Analysis of Instrumentation Selection and Placement to Monitor the Hydrologic Performance of Permeable Pavement Systems and Bioinfiltration Areas at the Edison Environmental Center in New Jersey

Abstract

Infiltration is one of the primary functional mechanisms of green infrastructure stormwater controls, so this study explored selection and placement of embedded soil moisture, water level, and temperature sensors to monitor surface infiltration and infiltration into the underlying soil for permeable pavement systems and bioinfiltration areas at the Edison Environmental Center in Edison, NJ. In 2009, the U.S. Environmental Protection Agency constructed a 0.4-ha (1-acre) parking lot surfaced with three permeable pavement types (interlocking concrete pavers, porous concrete, and porous asphalt) and six bioinfiltration areas. The six bioinfiltration areas were designed with three different ratios of drainage area to bioinfiltration surface area (5.5:1, 11:1, and 22:1). A series of time domain reflectometers (TDRs), piezometers, and thermistors were installed at various depths in the profile in each control and in the underlying soil. A drain gauge (passive capillary lysimeter) was installed in one bioinfiltration area.
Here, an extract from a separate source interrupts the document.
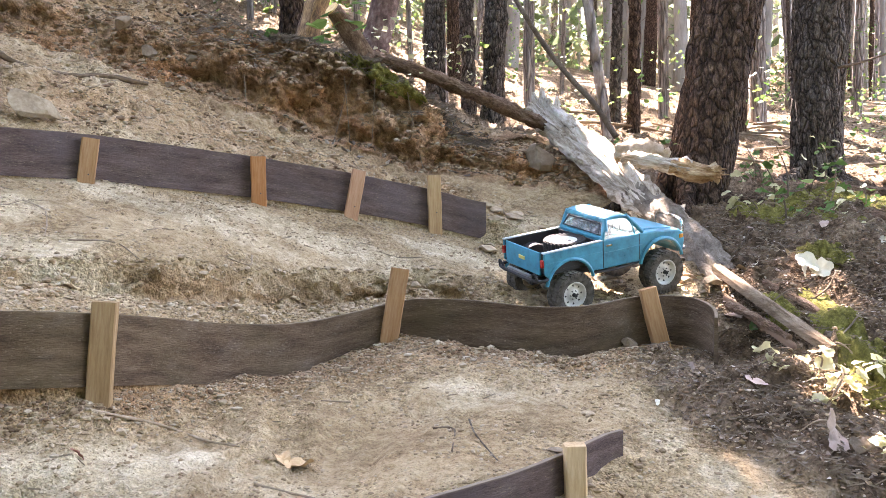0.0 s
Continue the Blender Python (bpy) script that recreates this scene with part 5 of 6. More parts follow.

The ongoing objective for this research is to develop instrument lists, placement strategies, and data analysis techniques to determine when a deviation in the control’s typical performance occurs to then establish when maintenance or replacement is required. Initial results with TDRs installed in the gravel storage layer of permeable pavement systems have shown that these sensors can measure a different response when water enters the surface as direct rainfall versus rainfall combined with runoff from a contributing drainage area. This change in response represents a condition where the permeable surface upgradient of the TDRs has become clogged, so it also receives surface runoff from the contributing area.